Given the well-documented increases in the cost of living, some clients may be looking to withdraw money from their pensions to top up their existing income.
This could be a reasonable, or indeed the only, option for some but advisers should be asking some hard questions before they recommend this course of action.
Do they really need to spend more?
Most people hate to accept a downturn in their lifestyle and will often strenuously oppose the idea that they could do without some of the things that support it.
It is true that some items mean more to some people than others; a holiday may simply be a chance to have fun for some, while for someone spending their last days with a terminally ill spouse it could mean everything.
Clients will always have a reason they believe they cannot spend less, but in order to do their job advisers must at the very least question if their current expenditure is really necessary.
The inescapable fact is that spending more now almost certainly means spending less later.
Is the situation likely to get better soon enough to make up for the additional spending?
Many clients have received very strong investment returns in recent years and it may be tempting for them to assume that future returns will restore their fund values even after more money has been withdrawn.
This is a plausible argument.

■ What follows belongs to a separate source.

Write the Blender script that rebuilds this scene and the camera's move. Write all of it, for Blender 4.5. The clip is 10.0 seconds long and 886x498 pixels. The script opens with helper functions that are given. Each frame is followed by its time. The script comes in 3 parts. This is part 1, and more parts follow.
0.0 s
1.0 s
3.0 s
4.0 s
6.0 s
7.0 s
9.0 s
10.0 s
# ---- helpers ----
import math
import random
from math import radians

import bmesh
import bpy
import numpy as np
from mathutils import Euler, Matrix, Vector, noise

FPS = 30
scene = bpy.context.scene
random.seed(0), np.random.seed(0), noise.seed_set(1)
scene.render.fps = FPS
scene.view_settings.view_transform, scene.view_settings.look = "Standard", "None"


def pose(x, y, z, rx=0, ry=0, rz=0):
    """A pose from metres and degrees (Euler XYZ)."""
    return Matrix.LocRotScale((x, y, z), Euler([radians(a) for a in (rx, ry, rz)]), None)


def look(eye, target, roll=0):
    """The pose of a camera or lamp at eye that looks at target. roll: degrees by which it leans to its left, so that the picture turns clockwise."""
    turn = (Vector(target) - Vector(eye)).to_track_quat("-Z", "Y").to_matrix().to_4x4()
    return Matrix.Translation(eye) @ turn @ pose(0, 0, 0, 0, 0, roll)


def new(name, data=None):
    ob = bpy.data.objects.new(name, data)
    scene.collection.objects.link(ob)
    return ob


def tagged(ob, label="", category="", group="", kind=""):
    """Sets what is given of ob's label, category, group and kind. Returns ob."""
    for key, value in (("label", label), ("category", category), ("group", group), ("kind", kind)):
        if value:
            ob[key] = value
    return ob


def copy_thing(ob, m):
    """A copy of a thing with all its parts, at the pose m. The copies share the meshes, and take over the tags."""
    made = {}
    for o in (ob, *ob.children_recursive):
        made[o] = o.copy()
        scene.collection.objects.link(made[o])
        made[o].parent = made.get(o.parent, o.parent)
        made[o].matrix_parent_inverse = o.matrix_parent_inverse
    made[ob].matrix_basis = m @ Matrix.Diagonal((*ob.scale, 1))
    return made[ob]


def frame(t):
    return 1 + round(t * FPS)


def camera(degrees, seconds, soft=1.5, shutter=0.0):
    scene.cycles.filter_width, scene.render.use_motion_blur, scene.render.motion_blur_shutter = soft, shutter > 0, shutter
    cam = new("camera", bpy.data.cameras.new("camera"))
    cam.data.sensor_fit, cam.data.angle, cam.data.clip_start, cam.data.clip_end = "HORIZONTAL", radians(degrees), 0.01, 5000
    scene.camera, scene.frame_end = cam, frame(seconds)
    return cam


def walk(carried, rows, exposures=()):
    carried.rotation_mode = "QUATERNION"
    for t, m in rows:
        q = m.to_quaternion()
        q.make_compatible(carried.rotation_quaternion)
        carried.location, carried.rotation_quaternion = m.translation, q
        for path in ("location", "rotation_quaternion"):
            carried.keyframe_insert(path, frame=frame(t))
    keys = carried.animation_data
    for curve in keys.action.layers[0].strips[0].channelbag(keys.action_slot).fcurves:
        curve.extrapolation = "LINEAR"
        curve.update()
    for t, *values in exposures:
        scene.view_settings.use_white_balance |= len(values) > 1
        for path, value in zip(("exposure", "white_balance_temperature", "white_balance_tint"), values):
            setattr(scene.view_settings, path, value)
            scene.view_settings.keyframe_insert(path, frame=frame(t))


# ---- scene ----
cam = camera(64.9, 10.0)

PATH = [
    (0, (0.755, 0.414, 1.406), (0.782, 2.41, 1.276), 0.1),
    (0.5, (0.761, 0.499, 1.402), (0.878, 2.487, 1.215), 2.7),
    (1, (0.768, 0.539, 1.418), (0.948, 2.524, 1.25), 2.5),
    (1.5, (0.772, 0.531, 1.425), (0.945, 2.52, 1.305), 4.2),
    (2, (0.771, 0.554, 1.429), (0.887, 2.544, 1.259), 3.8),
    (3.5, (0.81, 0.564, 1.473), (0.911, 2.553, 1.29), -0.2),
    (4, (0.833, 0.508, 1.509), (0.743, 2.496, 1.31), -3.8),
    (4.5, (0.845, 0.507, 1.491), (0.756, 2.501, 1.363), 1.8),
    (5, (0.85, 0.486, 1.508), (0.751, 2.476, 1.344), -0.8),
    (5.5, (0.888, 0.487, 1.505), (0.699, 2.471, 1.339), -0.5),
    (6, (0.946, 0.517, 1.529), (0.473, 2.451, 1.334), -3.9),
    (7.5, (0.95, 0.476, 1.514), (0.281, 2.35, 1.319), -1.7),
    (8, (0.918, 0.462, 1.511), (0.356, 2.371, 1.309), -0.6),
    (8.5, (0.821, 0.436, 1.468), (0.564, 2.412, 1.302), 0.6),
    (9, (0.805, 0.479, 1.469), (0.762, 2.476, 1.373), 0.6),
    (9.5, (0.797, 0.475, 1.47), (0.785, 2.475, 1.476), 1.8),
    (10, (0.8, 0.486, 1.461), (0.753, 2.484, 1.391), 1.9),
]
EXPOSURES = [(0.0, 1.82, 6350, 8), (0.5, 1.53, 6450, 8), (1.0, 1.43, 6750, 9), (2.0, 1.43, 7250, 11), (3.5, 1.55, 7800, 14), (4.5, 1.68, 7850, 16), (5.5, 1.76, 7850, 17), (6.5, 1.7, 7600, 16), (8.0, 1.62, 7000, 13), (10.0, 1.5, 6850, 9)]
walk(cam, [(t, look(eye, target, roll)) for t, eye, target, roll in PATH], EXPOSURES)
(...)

However, even if these returns are maintained, increased spending will result in greater depletion and sadly most commentators do not believe that returns will continue as before.
We also do not know how long inflated prices will continue to apply and when, or if, clients’ spending will return to previous levels.
In addition, advisers must consider the impact of sequencing risk, so-called ‘pound cost ravaging’.
A fund value that is reduced in value now will have to work much harder in future. Even if returns improve the return will be made on a smaller fund and it may never catch up with the overall growth it might have achieved.
Clients who have already survived a few years of income drawdown will have built up larger funds, but may still need to be persuaded to give up unnecessary expenditure to ensure they can maintain their lifestyle in the long term.
Advisers who use cash flow modelling should show the client the impact of increased spending and ask them to look at an alternative ‘what if I spend less’ scenario, with specific focus on longevity and income sustainability.
Offsetting increased energy bills by reducing other expenditure, if possible, will almost certainly deliver a better result.
What other options do they have?
It is not uncommon for clients who have reached pension age to look at their pension first when in need of more income.